I'm using python
and scikit-learn
to do some cross validation testing. Currently I am splitting a pandas dataframe into a training set (X_train
, y_train
) and testing set (X_test
, y_test
), then performing a random 3-fold cross validation on the training set and using the final parameters from my grid search to project a final model on my test set:
from sklearn import cross_validation, ensemble, grid_search
X_train, X_test, y_train, y_test = cross_validation.train_test_split(
X_data, y_data, train_size=.5, random_state=1
)
N_cv = y_train.shape[0]
kf = cross_validation.KFold(n=N_cv, n_folds=folds, shuffle=True, random_state=None)
#Generate Gradient Boosting Regression
#Set up grid search parameters
gb_learning_grid = exponent(2, range(-3, 2, 1) )
gb_estimators_grid = [100, 200, 300]
gb_minleaf_grid = [25, 50, 75]
gradientboost_grid = ensemble.GradientBoostingRegressor()
gradientboost_param = {'learning_rate':gb_learning_grid, 'n_estimators':gb_estimators_grid, 'min_samples_leaf':gb_minleaf_grid}
#Stage 1 Grid Search
stage1_gb_model = grid_search.GridSearchCV(estimator=gradientboost_grid, param_grid=gradientboost_param, n_jobs=jobs, cv=kf)
gradientboost_CV1 = stage1_gb_model.fit(X=X_train, y=y_true)
best_estimators_gb = gradientboost_CV1.best_params_['n_estimators']
best_learning_gb = gradientboost_CV1.best_params_['learning_rate']
best_minleaf_gb = gradientboost_CV1.best_params_['min_samples_leaf']
#Stage 2 Grid Search
gradientboost_grid = ensemble.GradientBoostingRegressor(
min_samples_leaf=best_minleaf_gb, n_estimators=best_estimators_gb)
stage2_learning_gb = drange(best_learning_gb-0.025, best_learning_gb+0.025, 0.00625)
stage2_learning_gb = [float(x) for x in stage2_learning_gb]
stage2_gb_param = {'learning_rate':stage2_learning_gb}
stage2_gb_model = grid_search.GridSearchCV(estimator=gradientboost_grid, param_grid=stage2_gb_param, n_jobs=jobs, cv=kf, scoring=scoring)
gradientboost_CV2 = stage2_gb_model.fit(X=X_train, y=y_true)
best_learning_gb = gradientboost_CV2.best_params_['learning_rate']
#Generate Primary Model
final_gbr = ensemble.GradientBoostingRegressor(n_estimators=best_estimators_gb, learning_rate=best_learning_gb, min_samples_leaf=best_minleaf_gb)
final_fit = final_gbr.fit(X_train, y_true)
final_predict = final_fit.predict(X_test)
So being able to perform these types of randomized k-fold grid searches is cool, but is there a native way within the sklearn
library to grid search on a specific set of data.
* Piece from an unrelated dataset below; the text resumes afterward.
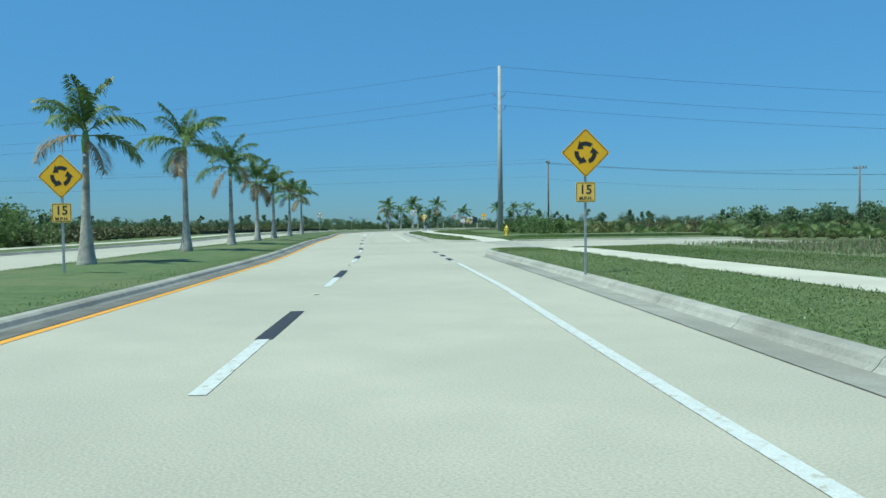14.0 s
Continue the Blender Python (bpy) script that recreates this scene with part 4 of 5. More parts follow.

To be more precise with my code above, is there a native way within sklearn
to develop models on X_train
, y_train
using the parameters given where the resulting best parameters from the grid search are determined by the resulting models' fit on a specific data set and not a randomized k-fold of X_train
, y_train
?